The special ground of the motion for new trial contends that the court should even in the absence of request have charged the law relating to circumstantial evidence. Counsel for both sides in their briefs seem to go on the assumption that the issue here is whether there is any direct evidence that the defendant was intoxicated. However, this defendant was not on trial for driving while under the influence of intoxicants, but he was on trial for assaulting a pedestrian by driving in such a criminally negligent manner as to hit and injure him. His intoxication at the time is accordingly irrelevant except as it explains the manner in which he was driving. From the facts testified to by eyewitnesses, the defendant had already topped the crest of the hill, passed two wrecked automobiles partially blocking the road, two or three wreckers also partially or wholly within the road, and was threading his way through a crowded area where people were constantly crossing and recrossing the highway.
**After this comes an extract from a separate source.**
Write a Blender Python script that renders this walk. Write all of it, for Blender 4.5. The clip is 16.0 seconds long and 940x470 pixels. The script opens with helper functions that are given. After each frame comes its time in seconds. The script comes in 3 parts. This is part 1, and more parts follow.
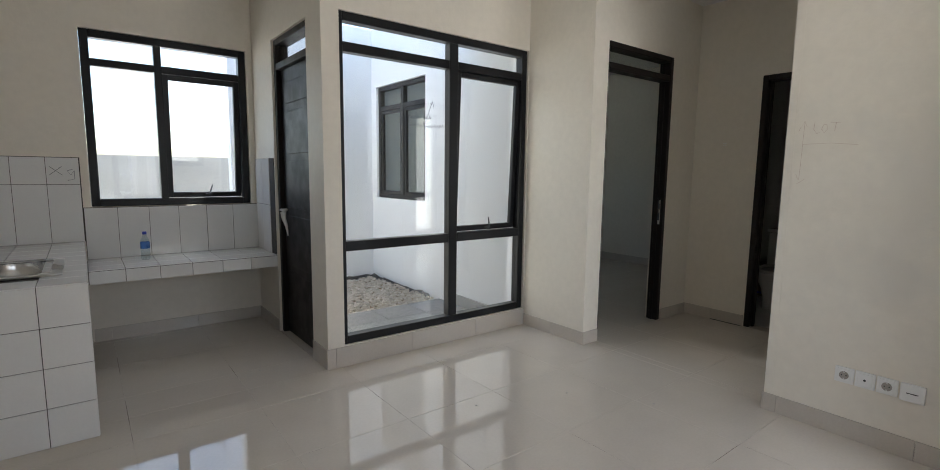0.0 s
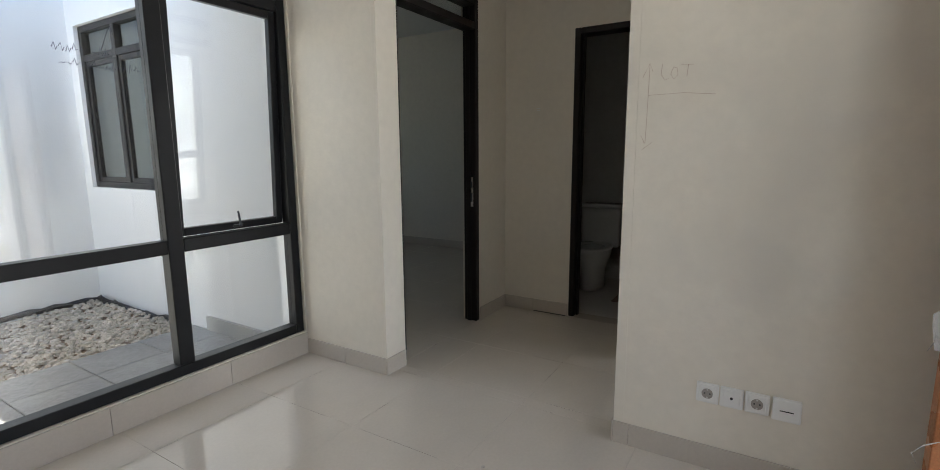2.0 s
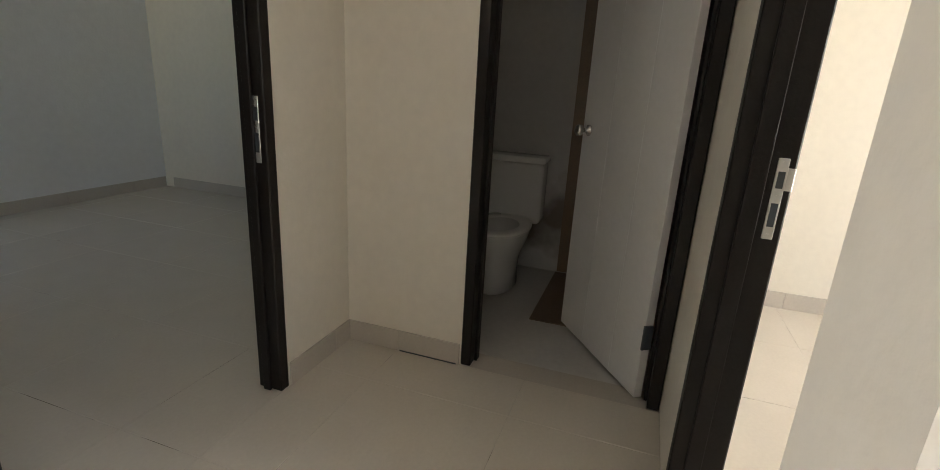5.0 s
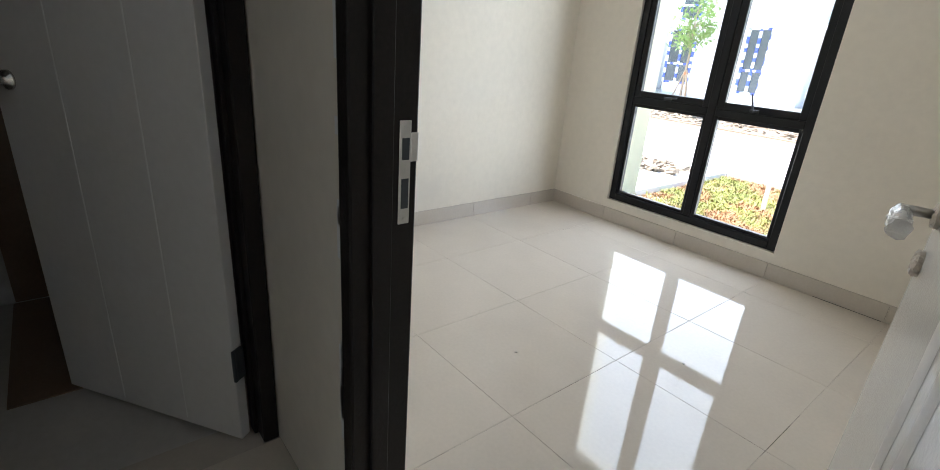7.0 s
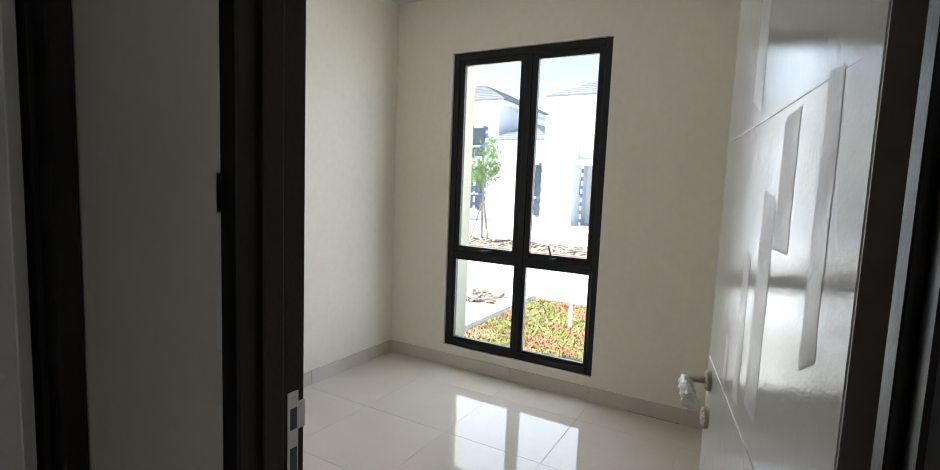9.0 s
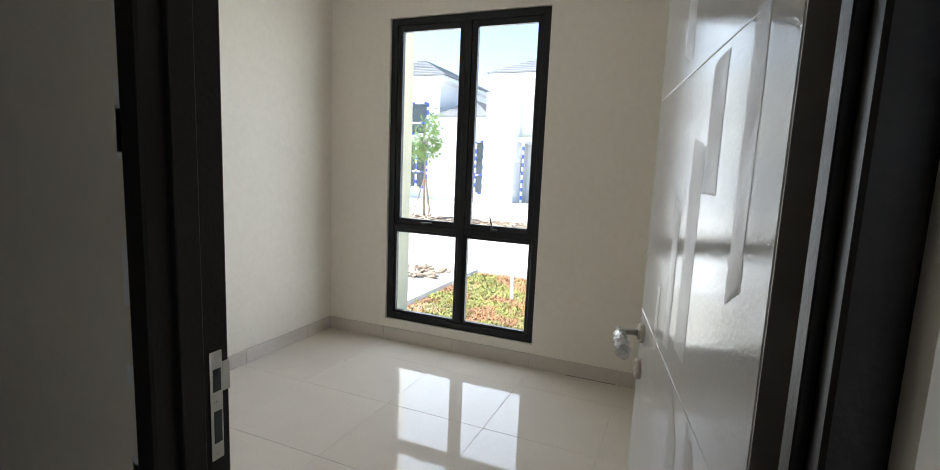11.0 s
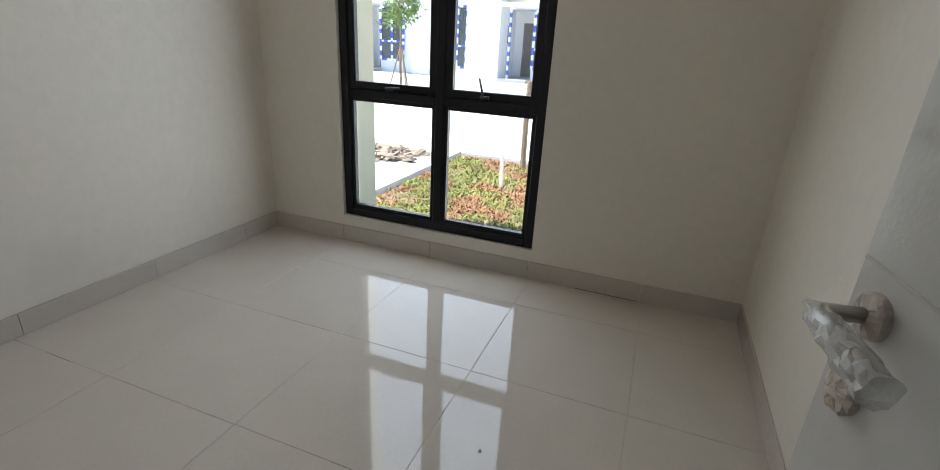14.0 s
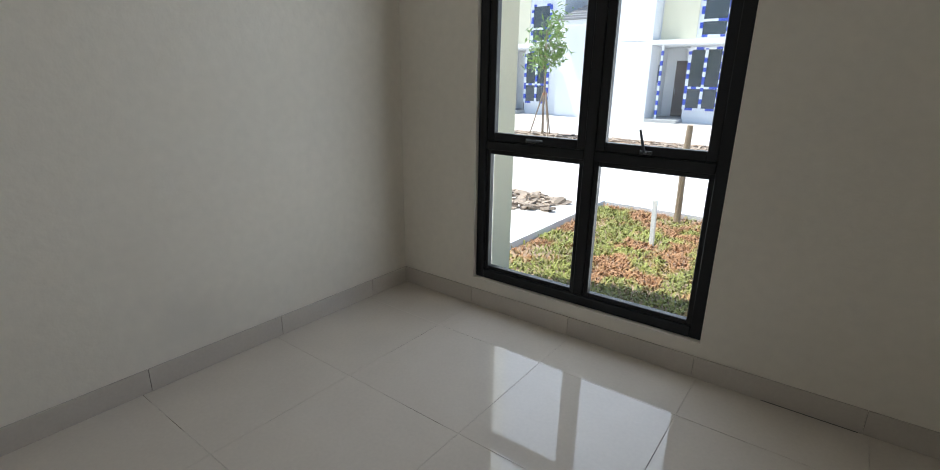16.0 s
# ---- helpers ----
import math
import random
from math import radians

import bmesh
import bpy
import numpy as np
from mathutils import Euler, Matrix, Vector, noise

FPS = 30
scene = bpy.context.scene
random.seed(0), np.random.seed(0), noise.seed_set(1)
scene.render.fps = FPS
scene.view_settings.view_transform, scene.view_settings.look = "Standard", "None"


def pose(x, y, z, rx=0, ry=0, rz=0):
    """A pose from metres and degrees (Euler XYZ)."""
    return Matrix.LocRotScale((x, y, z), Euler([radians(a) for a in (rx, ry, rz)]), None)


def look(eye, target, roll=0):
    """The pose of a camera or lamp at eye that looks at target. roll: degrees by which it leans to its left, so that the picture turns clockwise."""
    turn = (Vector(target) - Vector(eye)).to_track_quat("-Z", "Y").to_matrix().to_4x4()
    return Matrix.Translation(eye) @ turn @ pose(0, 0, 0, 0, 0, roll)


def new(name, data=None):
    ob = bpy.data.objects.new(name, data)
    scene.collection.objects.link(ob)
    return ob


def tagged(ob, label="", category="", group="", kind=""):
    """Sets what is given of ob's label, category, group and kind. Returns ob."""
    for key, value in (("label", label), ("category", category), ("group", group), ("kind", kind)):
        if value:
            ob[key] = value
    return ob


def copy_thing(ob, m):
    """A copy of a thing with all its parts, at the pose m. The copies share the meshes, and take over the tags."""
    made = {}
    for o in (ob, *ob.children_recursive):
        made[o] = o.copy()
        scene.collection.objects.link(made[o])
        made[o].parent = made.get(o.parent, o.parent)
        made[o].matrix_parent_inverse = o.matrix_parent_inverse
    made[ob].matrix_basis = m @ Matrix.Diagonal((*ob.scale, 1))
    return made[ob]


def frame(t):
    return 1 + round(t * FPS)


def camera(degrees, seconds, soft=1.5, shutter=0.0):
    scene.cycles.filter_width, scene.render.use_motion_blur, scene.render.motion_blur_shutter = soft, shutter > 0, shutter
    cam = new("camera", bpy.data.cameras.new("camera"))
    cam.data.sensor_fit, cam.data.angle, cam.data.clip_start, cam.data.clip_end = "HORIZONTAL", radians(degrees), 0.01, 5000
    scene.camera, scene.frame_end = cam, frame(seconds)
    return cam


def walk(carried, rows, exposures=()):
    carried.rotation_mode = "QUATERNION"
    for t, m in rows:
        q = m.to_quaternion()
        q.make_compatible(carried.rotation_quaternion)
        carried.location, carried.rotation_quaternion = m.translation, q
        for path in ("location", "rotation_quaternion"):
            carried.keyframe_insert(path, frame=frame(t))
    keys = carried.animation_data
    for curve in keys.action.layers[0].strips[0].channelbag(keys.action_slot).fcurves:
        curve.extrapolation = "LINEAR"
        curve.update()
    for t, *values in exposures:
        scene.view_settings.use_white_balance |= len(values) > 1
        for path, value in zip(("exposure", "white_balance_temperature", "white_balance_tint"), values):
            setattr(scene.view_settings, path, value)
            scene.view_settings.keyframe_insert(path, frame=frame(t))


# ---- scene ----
cam = camera(86.7, 16.0, soft=0.9)
PATH = [
    (0, (-4.607, -2.472, 1.327), (-3.39, -0.904, 1.081), 0.7),
    (0.5, (-4.396, -2.346, 1.302), (-3.028, -0.912, 1.035), 0.4),
    (1, (-4.156, -2.196, 1.309), (-2.648, -0.913, 1.026), -0.0),
    (1.5, (-3.933, -1.992, 1.312), (-2.321, -0.847, 1.014), 0.0),
    (2, (-3.674, -1.888, 1.278), (-1.99, -0.857, 0.956), -0.4),
    (2.5, (-3.372, -1.814, 1.279), (-1.677, -0.811, 0.93), -0.8),
    (3, (-3.064, -1.677, 1.275), (-1.383, -0.663, 0.891), 0.2),
    (3.2, (-2.98, -1.637, 1.28), (-1.301, -0.623, 0.89), 0.8),
    (5.3, (-1.71, -1.142, 1.171), (0.144, -0.76, 0.525), 4.6),
    (5.5, (-1.626, -1.117, 1.171), (0.252, -0.971, 0.499), 4.8),
    (6, (-1.468, -1.058, 1.189), (0.341, -1.515, 0.471), 5.8),
    (6.5, (-1.372, -1.021, 1.192), (0.262, -1.912, 0.46), 5.4),
    (7, (-1.305, -1.022, 1.194), (0.117, -2.231, 0.476), 4.6),
    (7.5, (-1.248, -0.973, 1.24), (0.015, -2.374, 0.574), 4.2),
    (8, (-1.22, -0.94, 1.3), (-0.081, -2.493, 0.759), 3.3),
    (8.5, (-1.219, -0.923, 1.365), (-0.163, -2.584, 1.01), 2.6),
    (9, (-1.241, -0.9, 1.441), (-0.256, -2.629, 1.243), 2.3),
    (9.2, (-1.243, -0.888, 1.461), (-0.282, -2.636, 1.318), 1.9),
    (11.3, (-1.243, -0.938, 1.348), (-0.5, -2.763, 1.009), 2.8),
    (11.5, (-1.234, -0.946, 1.321), (-0.508, -2.766, 0.918), 3.0),
    (12, (-1.206, -1.011, 1.26), (-0.514, -2.79, 0.665), 3.5),
    (12.5, (-1.156, -1.224, 1.214), (-0.475, -2.965, 0.503), 2.8),
    (13, (-1.099, -1.404, 1.222), (-0.424, -3.13, 0.469), 2.8),
    (13.5, (-0.992, -1.593, 1.218), (-0.313, -3.319, 0.47), 3.1),
    (14, (-0.908, -1.721, 1.213), (-0.265, -3.471, 0.488), 3.2),
    (14.5, (-0.839, -1.919, 1.202), (-0.115, -3.644, 0.496), 2.3),
    (15, (-0.792, -2.004, 1.207), (0.08, -3.674, 0.536), 1.6),
    (15.5, (-0.777, -2.04, 1.219), (0.22, -3.652, 0.58), 1.0),
    (16, (-0.699, -2.076, 1.233), (0.438, -3.608, 0.634), 0.9),
]
walk(cam, [(t, look(eye, target, roll)) for t, eye, target, roll in PATH], [
    (0.0, 1.74, 6480, 11), (3.2, 1.88, 6500, 11), (5.3, 2.98, 7050, 12), (6.0, 2.62, 6480, 10), (6.5, 2.26, 6050, 10), (7.5, 1.86, 6000, 10), (9.0, 1.60, 6050, 10), (11.5, 1.54, 6050, 10),
    (12.5, 1.52, 6120, 10), (13.0, 1.38, 6120, 10), (14.0, 1.08, 6000, 10), (16.0, 0.76, 5950, 10)])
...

For him to drive his car in such manner under these conditions, although the speed of his vehicle was not shown, and to hit two persons standing at the edge of the highway under these circumstances is sufficient to authorize a conviction. The evidence that he did so rests on direct testimony. The defendant’s contention that his brakes failed while he was going down the hill and that in spite of his efforts to steer so as to avoid hitting anybody or anything he was unable to do so, if believed, would have been a good defense provided he was not otherwise operating his car in a criminally negligent manner, but this question was entirely for the jury, who decided the issue against him. Neither the general grounds nor the special ground of the motion for new trial are meritorious.

The trial court did not err in overruling the demurrer to the indictment and the motion for new trial.

Judgment affirmed.

Gardner, P. J., and Carlisle, J., concur.